Leia mais sobre: Consumismo - No ambiente digital, likes, curtidas e recompensas instantâneas se tornaram uma forma moderna de hedonismo. Cada notificação nos dá um pequeno prazer e até uma falsa sensação de relevancia diante de uma sociedade tão complexa, fazendo assim com que fiquemos aprisionados em ciclos de dependência e necessidade de aprovação.
- Na busca pelo bem-estar, há também um retorno a algo mais próximo de Epicuro: práticas como meditação, vida simples, cuidado com a saúde e cultivo das amizades mostram que o prazer pode estar mais no equilíbrio do que no excesso.
O hedonismo em perspectiva
Quando olhamos para o hedonismo ao longo do tempo, percebemos que ele não é uma ideia única, mas um guarda-chuva de reflexões sobre o papel do prazer na vida humana.

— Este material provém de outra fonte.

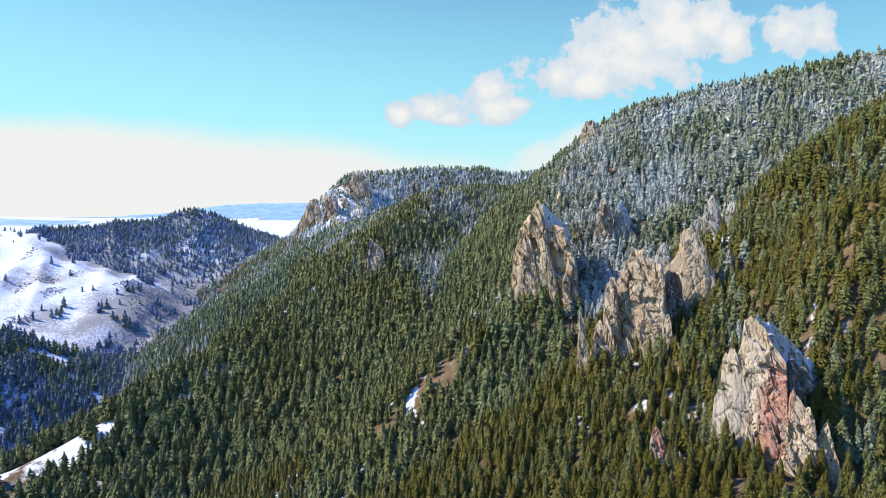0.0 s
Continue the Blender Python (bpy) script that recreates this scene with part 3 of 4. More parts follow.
crag(thing, "buttress", (121, 337, -0.95), ((118.4, -106.1), (119.2, -81.6), (119.8, -70.3), (120.6, -63.7), (121.9, -62.6), (123.9, -67.2), (125.9, -73.6), (127.1, -82.1), (128.9, -102.5)), 4, 220, GREY_LIMESTONE, 0.48, size=0.8)
# right side of the fin, shade painted in with the dark stone
crag(thing, "shadow_face", (119, 352, 0.4), ((122.1, -111.0), (122.3, -35.5), (124.1, -31.7), (128.0, -31.3), (132.0, -33.5), (134.1, -37.5), (135.8, -47.4), (137.5, -61.7), (140.1, -79.0), (144.5, -114.3)), 6, 227, DARK_OR_SHADED_LIMESTONE, 0.6)
thing = rock_group("low_rock_rib", "low tan limestone ribs at the foot of the fin")
crag(thing, "rib", (84, 348, -0.5), ((73.8, -125.1), (75.2, -96.6), (76.5, -85.2), (78.4, -78.8), (80.1, -75.0), (81.6, -83.1), (83.5, -98.0), (86.0, -122.6)), 5, 234, GREY_LIMESTONE, 0.48, size=0.8)
crag(thing, "rib", (88, 350, -0.5), ((74.9, -106.4), (76.0, -72.2), (76.6, -60.9), (77.3, -54.4), (78.5, -58.5), (79.6, -66.2), (81.0, -77.3), (83.3, -105.0)), 4, 241, GREY_LIMESTONE, 0.48, size=0.8)
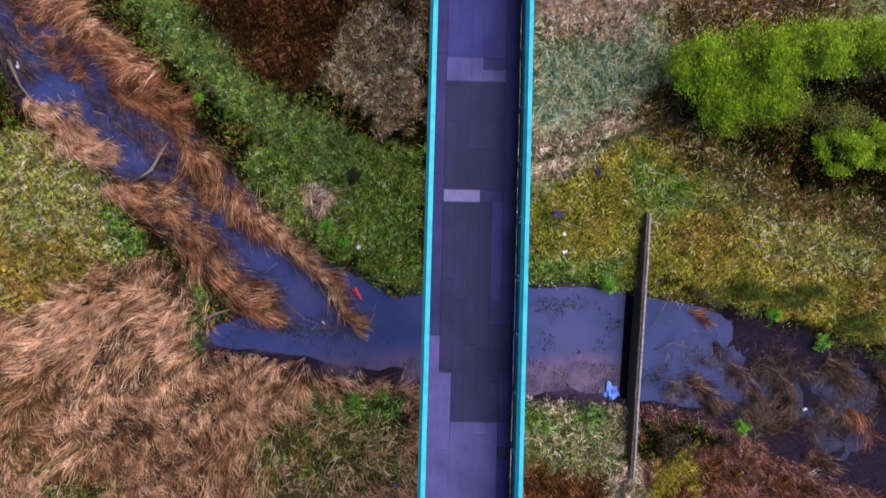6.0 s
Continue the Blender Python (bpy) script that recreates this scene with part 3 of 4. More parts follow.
zone("bank", 0.20, (2.4, 7.2), (6.1, 7.0), (6.0, 4.8), (4.9, 4.8), (2.4, 5.2))
zone("lush", 0.15, (2.4, 7.1), (3.5, 7.1), (3.5, 6.4), (2.4, 6.3))
zone("lush", 0.15, (4.4, 7.0), (5.6, 7.0), (5.6, 6.4), (4.5, 6.5))
zone("rust_bracken", 0.20, (2.3, 5.2), (5.4, 5.0), (5.1, 1.6), (4.3, 1.2), (3.1, 1.8), (2.1, 2.0))
zone("bracken", 0.30, (2.7, 4.0), (4.6, 4.0), (4.6, 2.0), (3.1, 1.8))
zone("tan", 0.20, (2.0, 1.8), (3.5, 1.6), (4.5, 1.1), (5.0, 0.7), (4.5, -0.3), (3.2, -1.2), (2.4, -0.6), (1.8, -0.5))
zone("blanched", 0.15, (2.5, -0.5), (3.6, 0.0), (5.0, 1.1), (5.2, 0.4), (4.4, -3.0), (5.1, -5.2), (4.2, -3.9), (2.9, -1.9))
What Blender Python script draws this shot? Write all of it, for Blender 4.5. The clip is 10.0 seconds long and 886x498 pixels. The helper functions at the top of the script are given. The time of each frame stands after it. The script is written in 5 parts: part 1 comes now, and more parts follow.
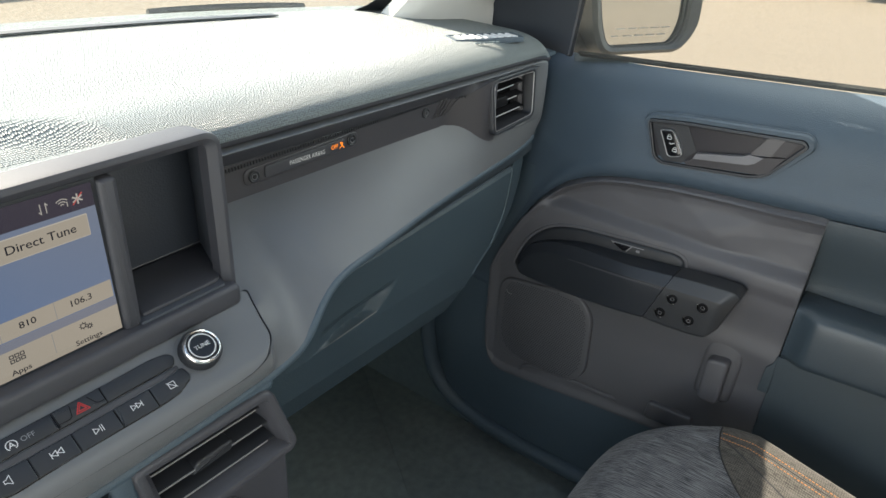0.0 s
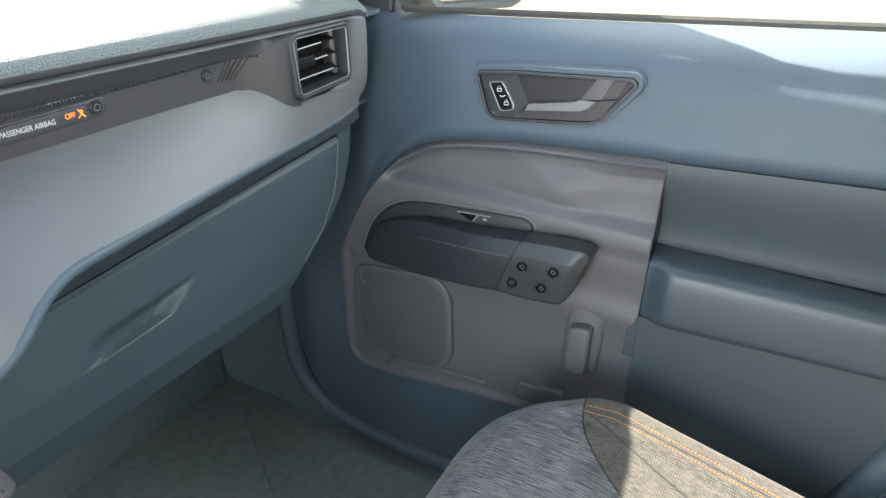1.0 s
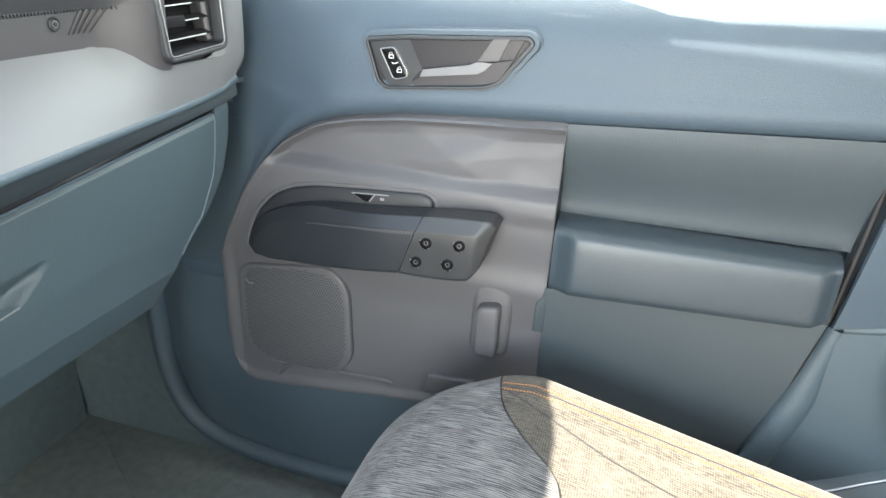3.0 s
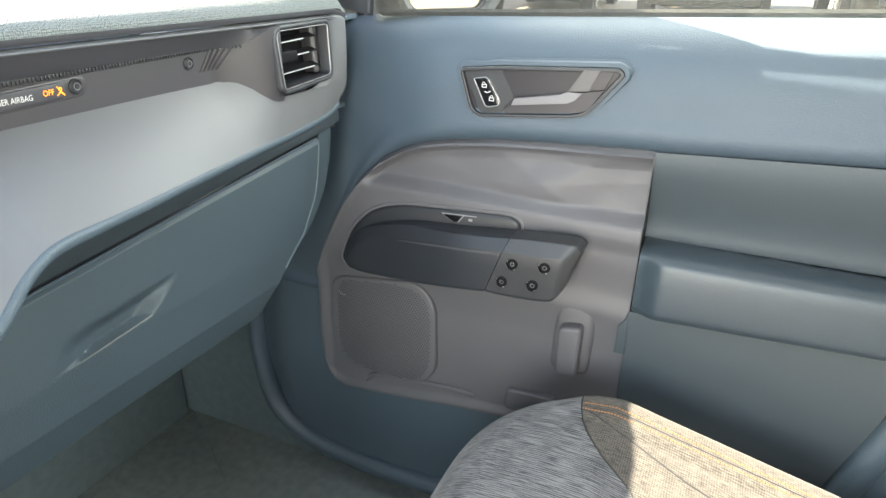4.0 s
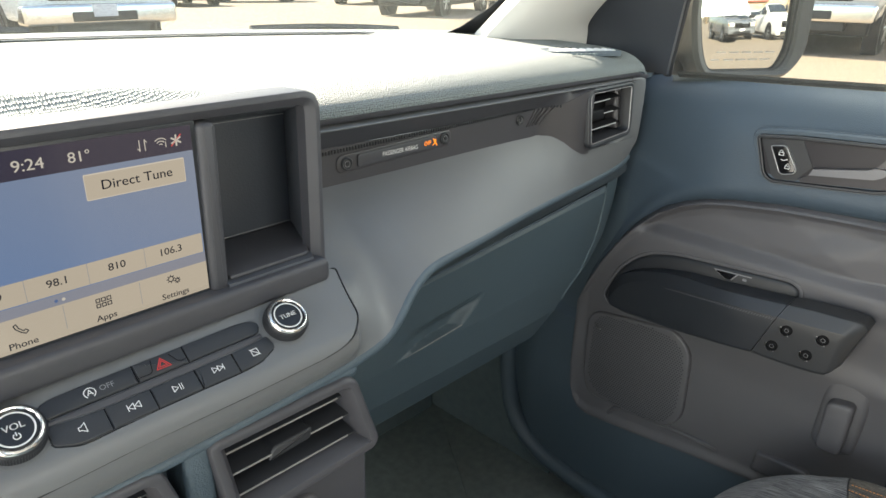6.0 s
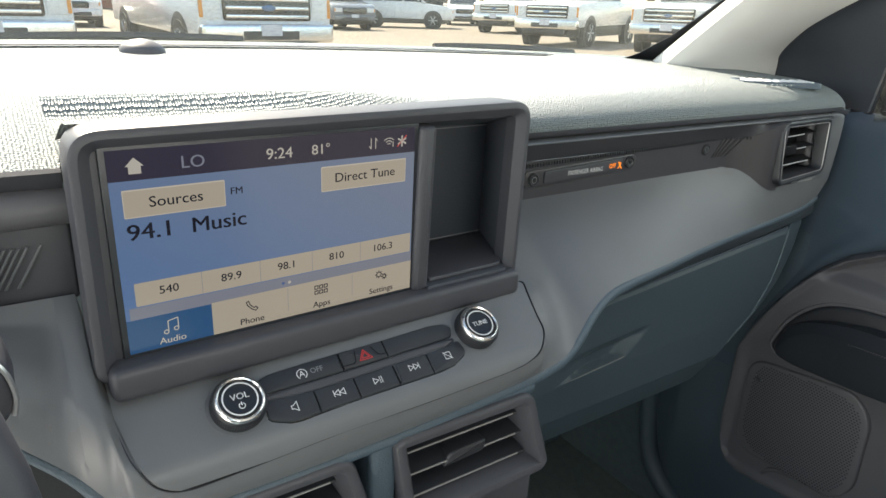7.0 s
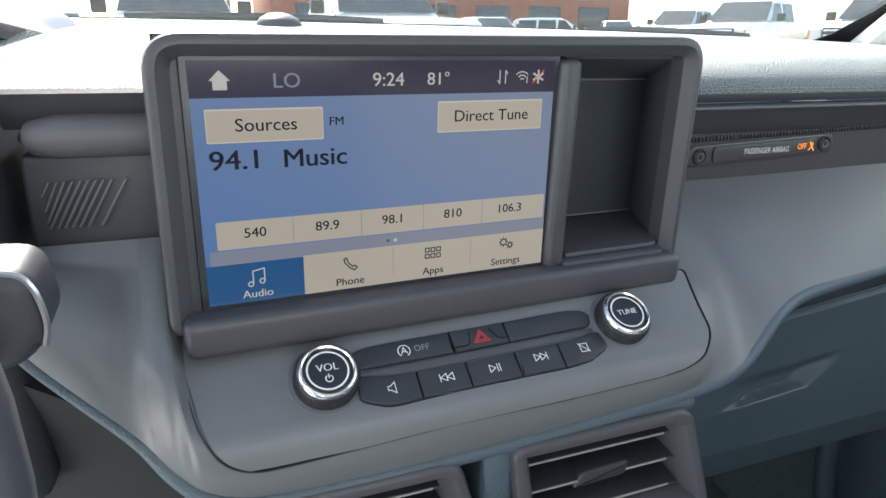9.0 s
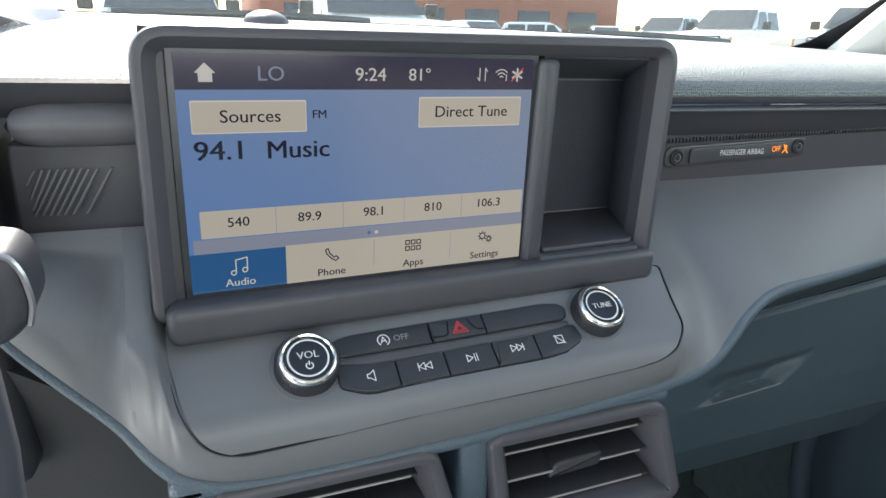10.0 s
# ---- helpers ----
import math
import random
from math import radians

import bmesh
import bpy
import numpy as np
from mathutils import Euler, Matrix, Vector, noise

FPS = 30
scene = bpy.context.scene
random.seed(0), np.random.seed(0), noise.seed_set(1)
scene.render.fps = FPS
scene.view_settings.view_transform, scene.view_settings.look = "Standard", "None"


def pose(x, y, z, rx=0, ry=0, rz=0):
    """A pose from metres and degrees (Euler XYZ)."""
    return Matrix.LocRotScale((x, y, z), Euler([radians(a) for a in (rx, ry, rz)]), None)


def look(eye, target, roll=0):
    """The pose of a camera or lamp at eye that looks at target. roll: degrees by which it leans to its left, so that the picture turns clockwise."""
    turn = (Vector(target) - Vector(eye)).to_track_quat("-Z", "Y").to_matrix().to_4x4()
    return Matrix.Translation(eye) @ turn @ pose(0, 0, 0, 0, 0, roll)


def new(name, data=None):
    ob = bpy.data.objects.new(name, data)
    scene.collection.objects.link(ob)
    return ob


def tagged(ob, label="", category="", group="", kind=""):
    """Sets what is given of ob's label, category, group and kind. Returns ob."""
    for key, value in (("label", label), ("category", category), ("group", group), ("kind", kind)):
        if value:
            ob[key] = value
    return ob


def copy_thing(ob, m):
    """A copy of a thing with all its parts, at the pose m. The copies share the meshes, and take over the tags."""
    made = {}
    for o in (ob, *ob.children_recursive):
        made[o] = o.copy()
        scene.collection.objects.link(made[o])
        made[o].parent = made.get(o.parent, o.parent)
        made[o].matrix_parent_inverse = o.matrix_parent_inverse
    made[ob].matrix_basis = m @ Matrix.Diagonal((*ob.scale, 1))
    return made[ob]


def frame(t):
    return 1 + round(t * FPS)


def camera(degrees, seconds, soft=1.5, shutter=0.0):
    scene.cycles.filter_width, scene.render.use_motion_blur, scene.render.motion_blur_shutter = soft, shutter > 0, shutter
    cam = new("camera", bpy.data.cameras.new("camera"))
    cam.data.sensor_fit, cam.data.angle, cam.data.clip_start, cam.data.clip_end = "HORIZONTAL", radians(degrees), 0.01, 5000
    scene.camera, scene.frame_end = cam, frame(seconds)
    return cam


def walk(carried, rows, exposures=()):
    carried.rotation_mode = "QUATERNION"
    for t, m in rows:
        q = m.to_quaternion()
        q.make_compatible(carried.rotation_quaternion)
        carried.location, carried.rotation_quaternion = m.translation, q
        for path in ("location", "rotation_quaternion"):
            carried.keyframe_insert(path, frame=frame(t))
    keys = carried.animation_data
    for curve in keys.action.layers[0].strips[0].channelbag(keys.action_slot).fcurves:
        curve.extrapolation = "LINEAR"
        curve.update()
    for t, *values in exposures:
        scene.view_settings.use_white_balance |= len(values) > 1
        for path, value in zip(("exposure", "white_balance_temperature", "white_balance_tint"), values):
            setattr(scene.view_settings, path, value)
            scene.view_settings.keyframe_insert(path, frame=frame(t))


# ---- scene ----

- Aristipo nos lembra da importância de viver o presente.
- Epicuro nos ensina a valorizar os prazeres simples e cultivar a serenidade.
- Bentham e Mill nos mostram como o prazer pode ser usado como medida ética e social.
No fundo, o hedonismo sempre nos convida a pensar: como queremos viver? O que vale a pena buscar?
Conclusão
O hedonismo não é apenas uma filosofia antiga que defende o prazer a qualquer custo. Ele é, na verdade, uma provocação constante: se todos nós buscamos o prazer e fugimos da dor, como fazer disso um caminho de vida que seja justo, equilibrado e verdadeiro?
Viver apenas pelo prazer imediato pode nos aprisionar. Mas viver negando o prazer, como se ele fosse algo vergonhoso, também nos empobrece. O desafio está em encontrar a medida certa — aquela que permite desfrutar do que é bom sem cair na escravidão dos excessos.
E talvez seja justamente aí que o hedonismo continua atual: em um mundo de pressa, consumo e ansiedade, ele nos convida a pausar, refletir e perguntar a nós mesmos se o prazer que buscamos realmente nos aproxima de uma vida plena.